I started school at Bexley in 1959. In the photo I'm the very serious little blonde girl in the second row from the bottom 4th from the right (marked with a spot)I think my dressmaker Mum sewed my fashionable jacket, you'll notice there wasn't an official school uniform back then. I did my first needlework in K2, where I made a woollen canvas work teapot shaped trivet (see photo). Mum put on the binding and a label for the Education Week display. Then an elderly neighbour taught me how to crochet. She did the little ring in the centre and then I crocheted around them to make squares for a rug but I don't recall making it.
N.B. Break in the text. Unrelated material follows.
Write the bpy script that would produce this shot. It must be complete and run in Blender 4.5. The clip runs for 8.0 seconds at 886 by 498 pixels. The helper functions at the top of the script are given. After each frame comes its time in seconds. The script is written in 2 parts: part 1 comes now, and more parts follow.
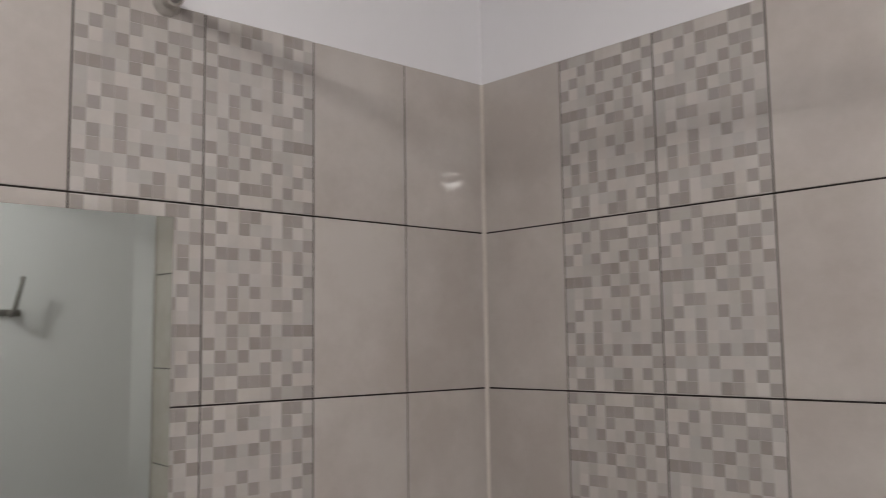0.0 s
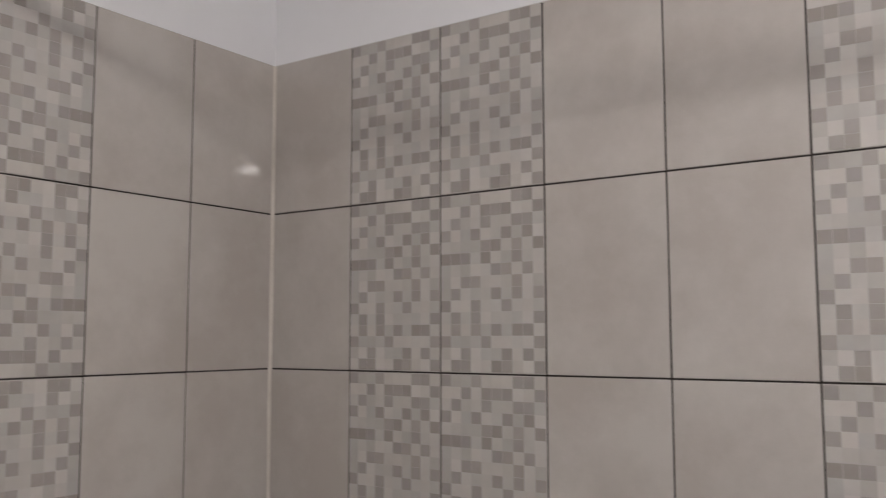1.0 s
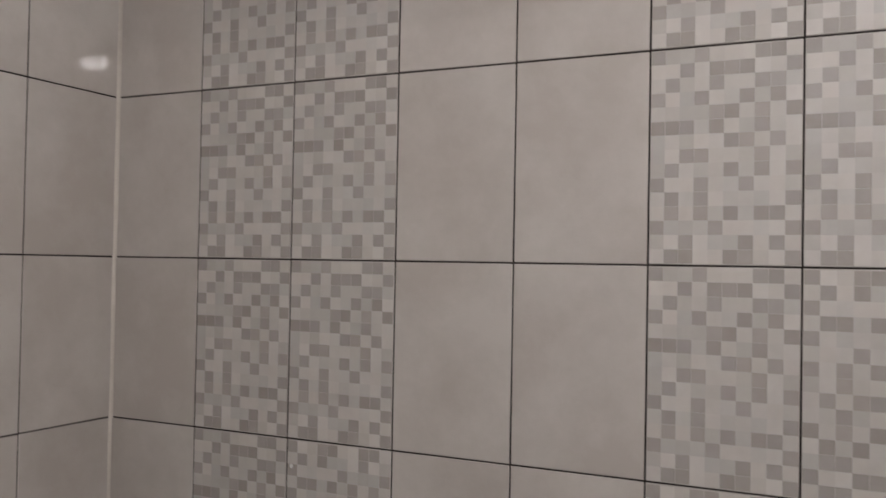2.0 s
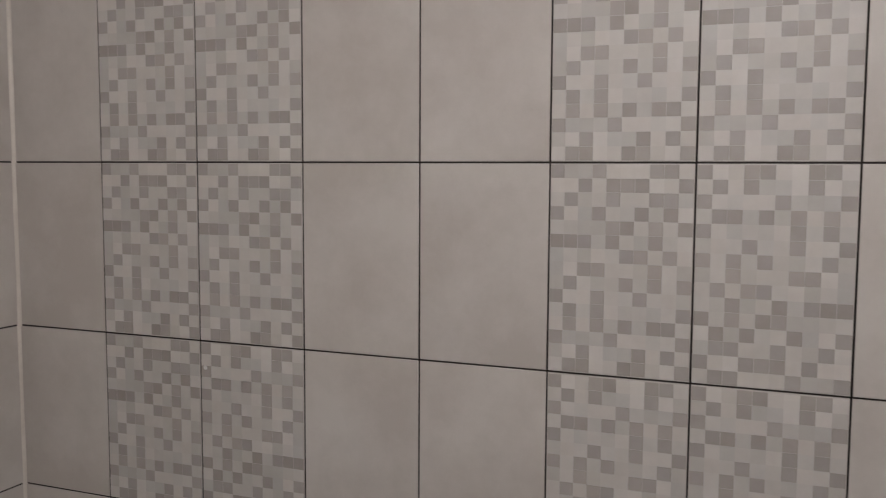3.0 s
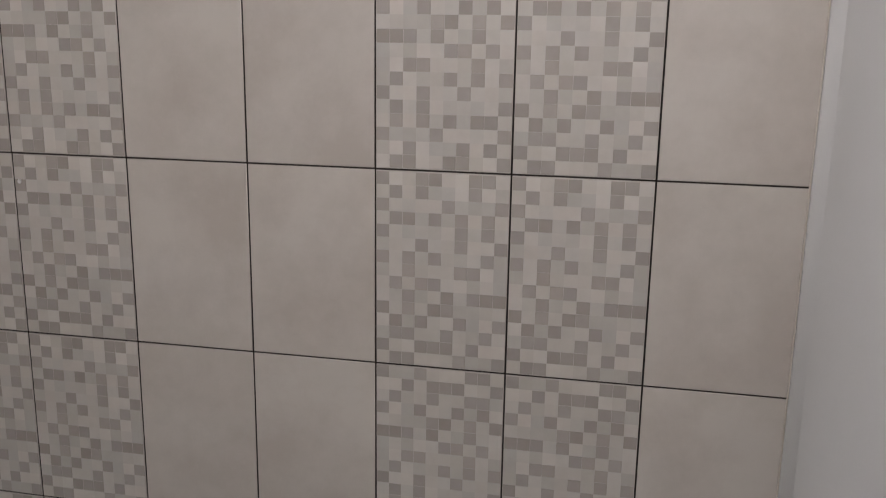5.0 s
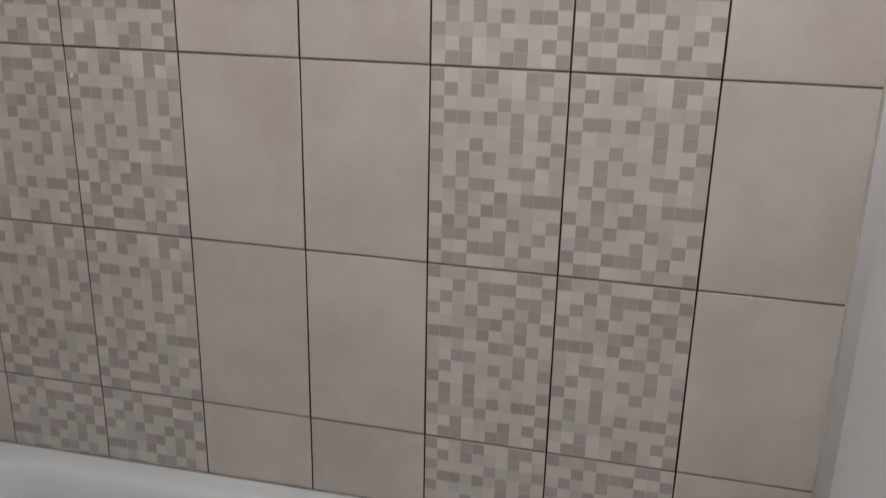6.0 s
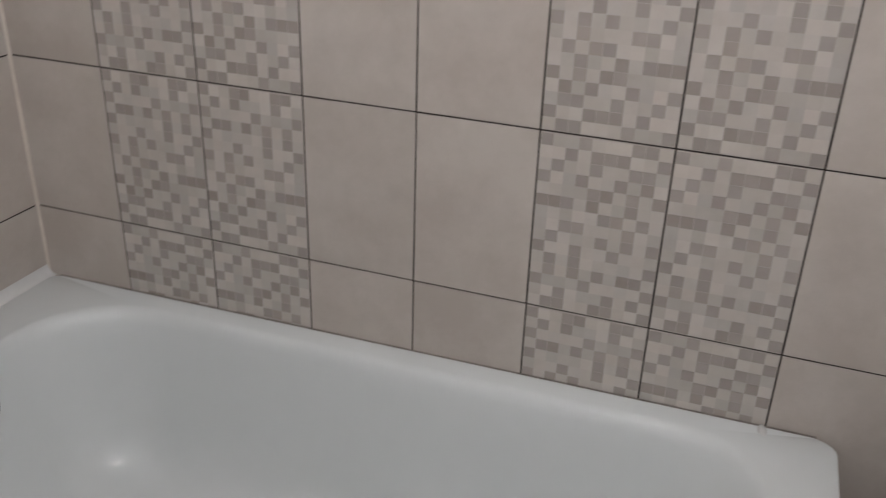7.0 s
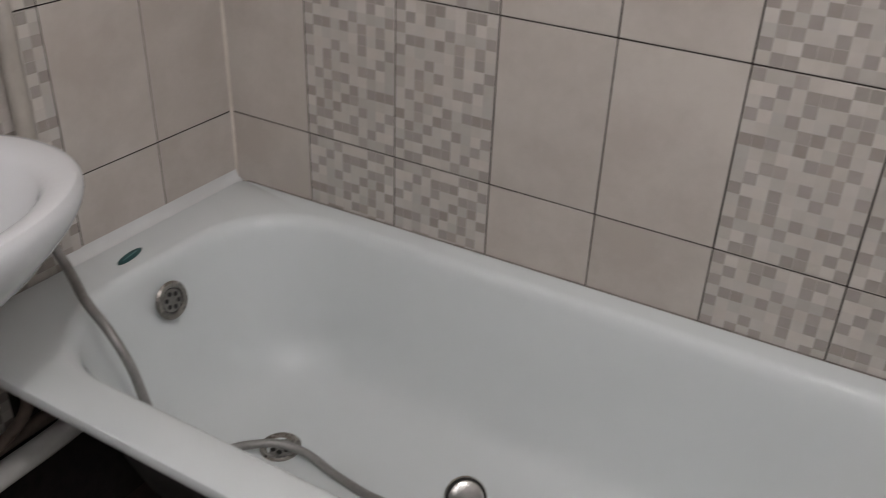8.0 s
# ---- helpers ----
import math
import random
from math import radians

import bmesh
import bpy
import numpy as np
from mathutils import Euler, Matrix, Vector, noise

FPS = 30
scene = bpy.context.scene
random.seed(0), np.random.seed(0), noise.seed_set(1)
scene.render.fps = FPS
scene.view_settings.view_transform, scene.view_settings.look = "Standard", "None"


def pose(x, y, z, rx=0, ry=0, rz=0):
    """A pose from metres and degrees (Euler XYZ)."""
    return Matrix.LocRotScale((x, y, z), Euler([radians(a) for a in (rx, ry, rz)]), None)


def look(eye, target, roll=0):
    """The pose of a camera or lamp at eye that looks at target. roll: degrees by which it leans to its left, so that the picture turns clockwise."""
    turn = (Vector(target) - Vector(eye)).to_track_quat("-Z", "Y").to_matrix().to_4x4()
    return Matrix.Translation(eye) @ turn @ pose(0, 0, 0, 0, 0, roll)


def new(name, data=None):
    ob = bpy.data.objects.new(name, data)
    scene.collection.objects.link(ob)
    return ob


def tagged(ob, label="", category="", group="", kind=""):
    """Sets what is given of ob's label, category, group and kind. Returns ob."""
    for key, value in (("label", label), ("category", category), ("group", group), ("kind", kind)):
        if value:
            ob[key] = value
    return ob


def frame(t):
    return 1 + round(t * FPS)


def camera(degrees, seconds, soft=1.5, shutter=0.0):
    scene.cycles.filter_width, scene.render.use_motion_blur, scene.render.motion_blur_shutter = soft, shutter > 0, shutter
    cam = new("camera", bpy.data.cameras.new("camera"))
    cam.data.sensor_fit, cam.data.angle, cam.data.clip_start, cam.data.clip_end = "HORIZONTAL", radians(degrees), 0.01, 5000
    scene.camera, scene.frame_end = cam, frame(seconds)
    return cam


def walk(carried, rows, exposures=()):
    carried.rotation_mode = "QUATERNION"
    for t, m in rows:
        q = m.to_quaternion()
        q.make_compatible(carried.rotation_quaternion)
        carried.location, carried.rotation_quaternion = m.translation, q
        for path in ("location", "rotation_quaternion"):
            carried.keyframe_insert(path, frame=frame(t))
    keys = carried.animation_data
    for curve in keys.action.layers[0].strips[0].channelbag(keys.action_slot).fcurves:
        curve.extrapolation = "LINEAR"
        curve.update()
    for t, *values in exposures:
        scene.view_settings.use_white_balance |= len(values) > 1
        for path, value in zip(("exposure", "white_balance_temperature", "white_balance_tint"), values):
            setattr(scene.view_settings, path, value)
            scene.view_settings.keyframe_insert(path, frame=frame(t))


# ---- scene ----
cam = camera(52.6, 8.0, 0.65, 0.4)
PATH = [
    (0, (1.242, -1.25, 1.74), (-0.224, 0.094, 1.947), -0.8),
    (0.5, (1.261, -1.251, 1.729), (-0.04, 0.255, 1.932), -0.9),
    (1, (1.278, -1.252, 1.711), (0.144, 0.383, 1.907), -0.1),
    (1.5, (1.28, -1.262, 1.691), (0.29, 0.473, 1.79), 0.1),
    (1.7, (1.29, -1.255, 1.666), (0.347, 0.506, 1.745), 0.6),
    (2.8, (1.311, -1.267, 1.632), (0.573, 0.587, 1.498), 0.5),
    (3, (1.337, -1.251, 1.636), (0.61, 0.604, 1.466), 0.3),
    (3.5, (1.343, -1.258, 1.597), (0.786, 0.651, 1.384), 0.6),
    (4, (1.368, -1.259, 1.583), (0.94, 0.675, 1.307), 0.3),
    (4.5, (1.374, -1.26, 1.566), (0.996, 0.665, 1.177), 0.4),
    (4.7, (1.376, -1.265, 1.548), (0.997, 0.654, 1.133), 0.6),
    (5.8, (1.352, -1.267, 1.516), (0.914, 0.596, 0.936), 1.3),
    (6, (1.347, -1.264, 1.509), (0.892, 0.577, 0.872), 1.2),
    (6.5, (1.333, -1.26, 1.487), (0.84, 0.511, 0.701), 1.7),
    (7, (1.308, -1.271, 1.478), (0.712, 0.422, 0.597), 1.9),
    (7.5, (1.279, -1.276, 1.457), (0.551, 0.33, 0.513), 2.5),
    (8, (1.256, -1.286, 1.442), (0.394, 0.214, 0.44), 2.2),
]
walk(cam, [(t, look(eye, target, roll)) for t, eye, target, roll in PATH],
     [(0.0, -0.39), (1.5, -0.39), (3.0, -0.36), (4.5, -0.28), (6.0, -0.06), (6.5, -0.01), (7.5, 0.03), (8.0, 0.02)])

# ---- world and lamp strength ----
world = bpy.data.worlds.new("dim_world")
world.use_nodes = True
scene.world = world
world.node_tree.nodes["Background"].inputs[0].default_value = (0.02, 0.02, 0.02, 1)
world.node_tree.nodes["Background"].inputs[1].default_value = 0.05
BULB = 330.0
BULB_COLOUR = (1.0, 0.962, 0.945)

# ---- measures of the room ----
PITCH_X, PITCH_Z = 0.202, 0.302      # tile plus joint
J5 = 0.745                            # the joint above the cut row at the bath
TILED = 2.2555                        # top of the tiles
CEIL = 2.50
EAST = 1.622
SOUTH = -1.78
LAMP = (1.30, -1.14, 2.365)


# ---- materials ----
def material(name, base, rough=0.5, metal=0.0, second=None, scale=6.0, amount=1.0, bump=0.0, bump_scale=60.0,
             grain=0.0, coat=0.0, piece=0.0, island=0.0, rough_var=0.0,
             edge=(0.34, 0.68), ior=1.5):
    """A surface with clouds of a second colour, a fine grain, relief, and a tone of its own for each piece."""
    m = bpy.data.materials.new(name)
    m.use_nodes = True
    nt = m.node_tree
    n, l = nt.nodes, nt.links
    b = n["Principled BSDF"]
    b.inputs["Roughness"].default_value = rough
    b.inputs["Metallic"].default_value = metal
    b.inputs["IOR"].default_value = ior
    b.inputs["Coat Weight"].default_value = coat
    b.inputs["Coat Roughness"].default_value = 0.06
    tc = n.new("ShaderNodeTexCoord")
    info = n.new("ShaderNodeObjectInfo")
    shift = n.new("ShaderNodeVectorMath")
    shift.operation = "MULTIPLY_ADD"
    comb = n.new("ShaderNodeCombineXYZ")
    for i in range(3):
        l.new(info.outputs["Random"], comb.inputs[i])
    l.new(comb.outputs[0], shift.inputs[0])
    shift.inputs[1].default_value = (37.0, 19.0, 53.0)
    l.new(tc.outputs["Object"], shift.inputs[2])
    clouds = n.new("ShaderNodeTexNoise")
    clouds.inputs["Scale"].default_value = scale
    clouds.inputs["Detail"].default_value = 8.0
    clouds.inputs["Roughness"].default_value = 0.66
    l.new(shift.outputs[0], clouds.inputs["Vector"])
    ramp = n.new("ShaderNodeMapRange")
    ramp.inputs["From Min"].default_value, ramp.inputs["From Max"].default_value = edge
    ramp.inputs["To Max"].default_value = amount
    l.new(clouds.outputs["Fac"], ramp.inputs["Value"])
    mix = n.new("ShaderNodeMix")
    mix.data_type = "RGBA"
    mix.inputs["A"].default_value = (*base, 1)
    mix.inputs["B"].default_value = (*(second or base), 1)
    l.new(ramp.outputs["Result"], mix.inputs["Factor"])
    hsv = n.new("ShaderNodeHueSaturation")
    l.new(mix.outputs["Result"], hsv.inputs["Color"])
    value = None
    fine = n.new("ShaderNodeTexNoise")
    fine.inputs["Scale"].default_value = bump_scale
    fine.inputs["Detail"].default_value = 3.0
    l.new(shift.outputs[0], fine.inputs["Vector"])

    def add(socket, low, high, so_far):
        r = n.new("ShaderNodeMapRange")
        r.inputs["To Min"].default_value, r.inputs["To Max"].default_value = low, high
        l.new(socket, r.inputs["Value"])
        if so_far is None:
            return r.outputs["Result"]
        mul = n.new("ShaderNodeMath")
        mul.operation = "MULTIPLY"
        l.new(so_far, mul.inputs[0]), l.new(r.outputs["Result"], mul.inputs[1])
        return mul.outputs[0]

    if grain:
        value = add(fine.outputs["Fac"], 1 - grain, 1 + grain, value)
    if piece:
        value = add(info.outputs["Random"], 1 - piece, 1 + piece, value)
    if island:
        geo = n.new("ShaderNodeNewGeometry")
        value = add(geo.outputs["Random Per Island"], 1 - island, 1 + island, value)
        hue = n.new("ShaderNodeTexWhiteNoise")
        hue.noise_dimensions = "1D"
        l.new(geo.outputs["Random Per Island"], hue.inputs["W"])
        l.new(add(hue.outputs["Value"], 0.82, 1.08, None), hsv.inputs["Saturation"])
    if value is not None:
        l.new(value, hsv.inputs["Value"])
    l.new(hsv.outputs["Color"], b.inputs["Base Color"])
    if rough_var:
        r = n.new("ShaderNodeMapRange")
        r.inputs["To Min"].default_value, r.inputs["To Max"].default_value = rough, rough + rough_var
        l.new(clouds.outputs["Fac"], r.inputs["Value"])
        l.new(r.outputs["Result"], b.inputs["Roughness"])
    if bump:
        bm_ = n.new("ShaderNodeBump")
        bm_.inputs["Strength"].default_value = bump
        bm_.inputs["Distance"].default_value = 0.002
        l.new(fine.outputs["Fac"], bm_.inputs["Height"])
        l.new(bm_.outputs["Normal"], b.inputs["Normal"])
    return m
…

I began my long history of "dressing up in public" at Bexley. My maternal grandparents attended West Botany Methodist church where there were regular fetes and parades. See the photo of me dressed as the Princess of Spring and my brother Glenn dressed as an old fashioned swaggie with my girlfriend Margaret beside us on the f ront verandah at Bexley. Dad found a little plastic pipe which had an insert not unlike incense which burned in the pipe bowl for Glenn. Another year my Papa found a hessian bag on Tempe tip full of flat pearl buttons, so mum covered black serge school uniforms with thousands of buttons and made Glenn and me into the Pearlie King and Queen for the church fete parade. We were too poor to afford a camera, the photos were taken by our grandparents. When my father left Mum years later, he took a lot of family photos away with him, so our remaining photos are few and far between unfortunately.